The time for making a will contest in Florida is short, typically 90 days after the Notice of Administration has been provided by the Personal Representative, or 20 days in the event that Formal Notice of the probate proceeding is received before the will has been admitted to probate. Therefore, prompt action is required to bring your lost inheritance back to life.

Not just a will can be challenged under these grounds. A trust can be challenged under the same grounds, as well as a real estate deed or a beneficiary designation on a financial account. There are many situations where the undue influencer will trick or persuade a weakened person to sign over valuable real estate, a bank account, or other property directly to the influencer, in the hope that they will have left the scene before the wrongdoing can be discovered. Sometimes, the undue influencer will be added as a beneficiary on bank accounts in place of the heirs to whom the decedent intended the account to pass.
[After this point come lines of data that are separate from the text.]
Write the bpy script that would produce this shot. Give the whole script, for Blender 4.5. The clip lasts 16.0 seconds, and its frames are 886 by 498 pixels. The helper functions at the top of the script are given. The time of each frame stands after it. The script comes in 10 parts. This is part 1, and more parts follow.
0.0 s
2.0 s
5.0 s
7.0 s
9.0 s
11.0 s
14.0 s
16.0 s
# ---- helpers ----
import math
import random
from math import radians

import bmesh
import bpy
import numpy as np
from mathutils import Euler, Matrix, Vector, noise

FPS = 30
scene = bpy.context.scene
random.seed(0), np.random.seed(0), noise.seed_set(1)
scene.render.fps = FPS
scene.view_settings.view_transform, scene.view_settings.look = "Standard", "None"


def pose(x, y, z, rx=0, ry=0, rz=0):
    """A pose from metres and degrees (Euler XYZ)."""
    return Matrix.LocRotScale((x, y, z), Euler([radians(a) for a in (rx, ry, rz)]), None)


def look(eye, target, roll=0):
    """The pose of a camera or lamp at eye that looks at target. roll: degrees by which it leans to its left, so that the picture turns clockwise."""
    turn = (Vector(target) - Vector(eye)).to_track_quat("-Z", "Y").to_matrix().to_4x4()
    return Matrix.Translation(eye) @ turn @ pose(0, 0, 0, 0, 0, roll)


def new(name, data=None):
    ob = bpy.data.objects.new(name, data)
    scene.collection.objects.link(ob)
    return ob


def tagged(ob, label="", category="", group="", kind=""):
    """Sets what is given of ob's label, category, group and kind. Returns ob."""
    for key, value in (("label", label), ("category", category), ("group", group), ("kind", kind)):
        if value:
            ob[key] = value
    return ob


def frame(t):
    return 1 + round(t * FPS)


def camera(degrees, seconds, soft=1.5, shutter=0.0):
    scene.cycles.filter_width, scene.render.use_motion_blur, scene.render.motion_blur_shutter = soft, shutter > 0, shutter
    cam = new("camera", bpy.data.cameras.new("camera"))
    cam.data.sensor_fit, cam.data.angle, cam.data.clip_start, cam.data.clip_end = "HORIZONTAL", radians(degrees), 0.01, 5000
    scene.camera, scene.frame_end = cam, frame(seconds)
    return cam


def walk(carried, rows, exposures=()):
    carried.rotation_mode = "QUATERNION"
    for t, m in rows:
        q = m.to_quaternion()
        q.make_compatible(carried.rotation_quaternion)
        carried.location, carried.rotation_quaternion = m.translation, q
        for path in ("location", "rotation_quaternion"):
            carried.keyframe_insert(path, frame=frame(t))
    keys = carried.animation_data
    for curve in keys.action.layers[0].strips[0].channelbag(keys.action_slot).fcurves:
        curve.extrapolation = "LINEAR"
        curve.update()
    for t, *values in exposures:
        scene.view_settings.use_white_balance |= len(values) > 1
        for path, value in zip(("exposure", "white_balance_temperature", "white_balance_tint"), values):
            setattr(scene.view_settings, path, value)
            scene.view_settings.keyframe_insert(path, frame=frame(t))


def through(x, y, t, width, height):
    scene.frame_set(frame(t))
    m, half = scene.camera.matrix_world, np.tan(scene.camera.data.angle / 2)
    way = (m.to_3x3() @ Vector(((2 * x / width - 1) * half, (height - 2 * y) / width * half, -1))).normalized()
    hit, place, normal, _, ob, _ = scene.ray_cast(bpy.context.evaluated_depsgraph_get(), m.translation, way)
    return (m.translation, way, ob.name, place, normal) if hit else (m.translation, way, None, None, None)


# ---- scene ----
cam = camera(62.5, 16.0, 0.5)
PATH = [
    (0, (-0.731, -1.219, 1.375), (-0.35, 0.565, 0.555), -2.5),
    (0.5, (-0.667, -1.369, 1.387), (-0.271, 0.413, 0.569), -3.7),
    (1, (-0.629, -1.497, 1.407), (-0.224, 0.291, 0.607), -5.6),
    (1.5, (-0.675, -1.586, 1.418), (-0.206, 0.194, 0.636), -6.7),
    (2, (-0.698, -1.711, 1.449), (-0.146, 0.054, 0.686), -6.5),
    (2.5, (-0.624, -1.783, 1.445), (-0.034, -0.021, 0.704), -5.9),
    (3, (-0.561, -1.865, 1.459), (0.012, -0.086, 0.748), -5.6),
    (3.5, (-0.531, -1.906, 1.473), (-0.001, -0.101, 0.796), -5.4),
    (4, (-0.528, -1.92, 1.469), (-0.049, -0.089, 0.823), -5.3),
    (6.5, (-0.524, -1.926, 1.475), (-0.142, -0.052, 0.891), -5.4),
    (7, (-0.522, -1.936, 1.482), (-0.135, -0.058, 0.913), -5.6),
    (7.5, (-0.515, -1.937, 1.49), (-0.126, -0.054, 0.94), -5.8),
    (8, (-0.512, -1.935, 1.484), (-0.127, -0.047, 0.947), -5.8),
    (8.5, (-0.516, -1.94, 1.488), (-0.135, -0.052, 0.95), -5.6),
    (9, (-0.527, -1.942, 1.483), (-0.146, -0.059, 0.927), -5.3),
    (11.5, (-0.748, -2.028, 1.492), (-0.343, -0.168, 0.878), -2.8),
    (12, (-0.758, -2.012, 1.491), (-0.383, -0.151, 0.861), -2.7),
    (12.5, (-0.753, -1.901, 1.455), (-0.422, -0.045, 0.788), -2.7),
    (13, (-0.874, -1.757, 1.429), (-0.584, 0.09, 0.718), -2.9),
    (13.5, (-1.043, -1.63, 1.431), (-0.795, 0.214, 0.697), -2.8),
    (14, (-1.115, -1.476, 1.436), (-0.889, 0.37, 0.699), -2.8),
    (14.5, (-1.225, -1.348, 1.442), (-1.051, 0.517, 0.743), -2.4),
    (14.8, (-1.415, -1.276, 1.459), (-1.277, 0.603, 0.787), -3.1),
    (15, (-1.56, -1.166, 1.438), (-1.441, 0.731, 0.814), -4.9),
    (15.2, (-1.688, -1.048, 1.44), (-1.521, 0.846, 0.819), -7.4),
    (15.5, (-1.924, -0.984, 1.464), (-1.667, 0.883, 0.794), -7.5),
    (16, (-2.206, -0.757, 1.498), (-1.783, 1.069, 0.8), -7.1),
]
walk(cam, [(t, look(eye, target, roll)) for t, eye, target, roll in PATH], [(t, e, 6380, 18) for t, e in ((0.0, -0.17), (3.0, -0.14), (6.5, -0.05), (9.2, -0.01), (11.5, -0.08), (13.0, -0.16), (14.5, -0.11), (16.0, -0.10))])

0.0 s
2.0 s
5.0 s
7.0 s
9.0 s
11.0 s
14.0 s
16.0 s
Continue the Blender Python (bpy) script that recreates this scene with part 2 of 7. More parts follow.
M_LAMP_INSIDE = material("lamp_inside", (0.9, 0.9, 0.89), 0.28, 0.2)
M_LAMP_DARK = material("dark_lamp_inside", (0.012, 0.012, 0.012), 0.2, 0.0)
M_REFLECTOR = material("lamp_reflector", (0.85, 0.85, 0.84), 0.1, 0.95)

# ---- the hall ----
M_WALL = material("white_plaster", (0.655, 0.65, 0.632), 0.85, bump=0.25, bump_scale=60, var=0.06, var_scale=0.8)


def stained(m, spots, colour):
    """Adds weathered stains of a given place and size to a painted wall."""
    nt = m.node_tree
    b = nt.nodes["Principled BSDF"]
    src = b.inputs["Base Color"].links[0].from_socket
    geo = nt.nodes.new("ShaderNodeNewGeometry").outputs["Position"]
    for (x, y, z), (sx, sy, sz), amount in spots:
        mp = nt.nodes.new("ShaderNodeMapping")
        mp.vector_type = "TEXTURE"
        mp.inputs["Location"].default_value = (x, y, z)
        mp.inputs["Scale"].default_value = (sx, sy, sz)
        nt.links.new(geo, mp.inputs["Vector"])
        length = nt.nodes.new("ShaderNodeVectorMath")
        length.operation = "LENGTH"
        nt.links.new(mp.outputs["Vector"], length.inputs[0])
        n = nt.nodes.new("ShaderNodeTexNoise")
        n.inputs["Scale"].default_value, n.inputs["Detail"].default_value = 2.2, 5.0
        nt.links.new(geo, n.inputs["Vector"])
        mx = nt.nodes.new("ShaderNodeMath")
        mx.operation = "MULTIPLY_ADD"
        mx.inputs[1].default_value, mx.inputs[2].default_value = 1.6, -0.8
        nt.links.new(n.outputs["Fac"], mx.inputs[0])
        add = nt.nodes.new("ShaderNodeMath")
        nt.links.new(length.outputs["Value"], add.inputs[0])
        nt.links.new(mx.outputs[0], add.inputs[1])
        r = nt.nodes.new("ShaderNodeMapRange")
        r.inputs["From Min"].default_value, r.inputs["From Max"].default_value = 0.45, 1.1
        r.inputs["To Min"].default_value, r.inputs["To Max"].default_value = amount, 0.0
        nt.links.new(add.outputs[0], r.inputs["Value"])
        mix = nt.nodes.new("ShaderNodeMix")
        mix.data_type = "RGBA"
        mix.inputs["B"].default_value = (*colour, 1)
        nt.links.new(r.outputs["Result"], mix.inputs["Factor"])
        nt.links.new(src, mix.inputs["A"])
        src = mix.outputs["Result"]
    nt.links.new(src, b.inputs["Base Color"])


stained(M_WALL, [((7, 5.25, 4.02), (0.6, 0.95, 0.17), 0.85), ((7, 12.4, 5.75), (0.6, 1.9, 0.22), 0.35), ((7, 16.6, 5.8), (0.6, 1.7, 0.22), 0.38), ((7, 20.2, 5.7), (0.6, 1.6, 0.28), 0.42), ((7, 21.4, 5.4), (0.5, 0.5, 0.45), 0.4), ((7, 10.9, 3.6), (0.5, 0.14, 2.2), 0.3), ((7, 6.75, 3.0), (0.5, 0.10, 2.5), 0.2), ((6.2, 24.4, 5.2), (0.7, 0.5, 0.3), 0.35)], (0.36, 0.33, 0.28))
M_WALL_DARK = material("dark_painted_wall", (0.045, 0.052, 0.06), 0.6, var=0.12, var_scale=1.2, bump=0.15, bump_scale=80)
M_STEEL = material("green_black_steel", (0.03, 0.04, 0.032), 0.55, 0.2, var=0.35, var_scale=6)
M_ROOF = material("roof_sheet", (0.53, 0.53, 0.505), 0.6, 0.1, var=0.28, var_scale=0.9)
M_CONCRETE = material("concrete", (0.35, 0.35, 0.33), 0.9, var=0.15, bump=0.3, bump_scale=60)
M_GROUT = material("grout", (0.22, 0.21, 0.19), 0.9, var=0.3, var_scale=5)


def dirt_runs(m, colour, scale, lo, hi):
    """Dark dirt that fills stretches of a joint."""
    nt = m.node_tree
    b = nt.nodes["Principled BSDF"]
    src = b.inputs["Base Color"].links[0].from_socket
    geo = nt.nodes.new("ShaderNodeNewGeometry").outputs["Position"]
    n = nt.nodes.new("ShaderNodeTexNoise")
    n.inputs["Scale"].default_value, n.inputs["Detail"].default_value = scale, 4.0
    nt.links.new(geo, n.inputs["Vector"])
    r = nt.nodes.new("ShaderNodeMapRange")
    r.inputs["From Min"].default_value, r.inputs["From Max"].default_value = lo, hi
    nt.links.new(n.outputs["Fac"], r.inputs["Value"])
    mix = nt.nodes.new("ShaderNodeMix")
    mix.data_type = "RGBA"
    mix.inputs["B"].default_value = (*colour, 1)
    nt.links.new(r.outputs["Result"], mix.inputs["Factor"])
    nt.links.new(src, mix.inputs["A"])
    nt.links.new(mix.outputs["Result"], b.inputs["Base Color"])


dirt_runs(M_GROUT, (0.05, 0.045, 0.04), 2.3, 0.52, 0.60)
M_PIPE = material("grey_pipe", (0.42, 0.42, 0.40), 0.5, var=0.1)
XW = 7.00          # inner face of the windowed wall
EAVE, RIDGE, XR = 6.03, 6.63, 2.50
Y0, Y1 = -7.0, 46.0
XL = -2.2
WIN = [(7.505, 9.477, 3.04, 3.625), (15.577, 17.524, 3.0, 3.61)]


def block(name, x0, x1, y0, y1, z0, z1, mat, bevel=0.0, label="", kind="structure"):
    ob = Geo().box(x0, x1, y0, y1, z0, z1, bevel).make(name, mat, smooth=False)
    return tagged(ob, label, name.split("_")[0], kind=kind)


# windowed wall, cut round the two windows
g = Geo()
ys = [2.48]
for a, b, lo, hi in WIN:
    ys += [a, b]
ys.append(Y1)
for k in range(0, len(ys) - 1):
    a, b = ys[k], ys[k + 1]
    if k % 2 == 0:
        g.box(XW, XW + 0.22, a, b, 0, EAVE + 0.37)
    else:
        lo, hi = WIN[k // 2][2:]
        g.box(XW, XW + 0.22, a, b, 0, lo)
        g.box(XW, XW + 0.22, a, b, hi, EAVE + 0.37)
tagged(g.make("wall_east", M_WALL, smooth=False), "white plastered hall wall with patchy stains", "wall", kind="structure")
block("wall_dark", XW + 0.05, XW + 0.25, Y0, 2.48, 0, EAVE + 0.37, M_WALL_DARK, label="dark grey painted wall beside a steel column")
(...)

If the wrongdoing is discovered prior to the victim's passing, a common way for a loved one to start to clean up the situation will be to create a guardianship, which will allow the guardian to use the court's jurisdiction to reclaim assets that were fraudulently removed. If an estate plan was also changed because of undue influence, the guardianship will also allow evidence to be collected for use at a subsequent will contest proceeding.
 

Partition Can Be the Solution For Florida Heirs

Florida’s homestead laws provide a number of ways in which heirs can end up as unwilling co-owners of real estate. A common way is if a parent dies with a primary residence but without a will, and has several adult children. Each of those children will end up as an equal co-owner of the property.

When one heir wants to live in the property and the other wants to sell, Florida law provides a fast and easy remedy to force a sale of the property - the partition action.  

Although the name “partition” implies a split of the property, most residential real estate in Florida cannot be split, because of homeowner association rules and/or local land use ordinances limiting how small a lot can be, to the obvious impracticalities of dividing all but the most palatial of condominiums into multiple units. If the property cannot be subdivided, the property is sold under court order, with the proceeds divided among the heirs.

A partition action has no defenses, other than that the person filing the partition action previously agreed not to partition the property. Even property that was the deceased’s homestead property is subject to partition.

The Court will either order that the property be sold at a public sale, i.e. an auction, or through a private sale. Typically, in a private sale, the Court will appoint a special master (usually an attorney or real estate broker) to list and sell the property similar to any other private sale of real estate.

Partition actions are not available in life estate / remainder situations. When a married deceased person passes away with a primary residence and either has no will or leaves the property to children instead of the spouse, the Florida Constitution and Florida Statutes dictate that the surviving spouse receive a life estate in the property, and the surviving children each receive an equal remainder interest in the property. Neither the surviving spouse nor the children can partition the property with respect to the other. Accordingly, if the surviving spouse wants to sell the property, he or she can only do so as a result of a negotiated settlement with the children.

Spouses who need to downsize in such a situation have no legal recourse presently under Florida law. Although practitioners in the area have been aware of this problem for some time, the Florida legislature has not yet provided a mechanism to allow the surviving spouse to sell the property.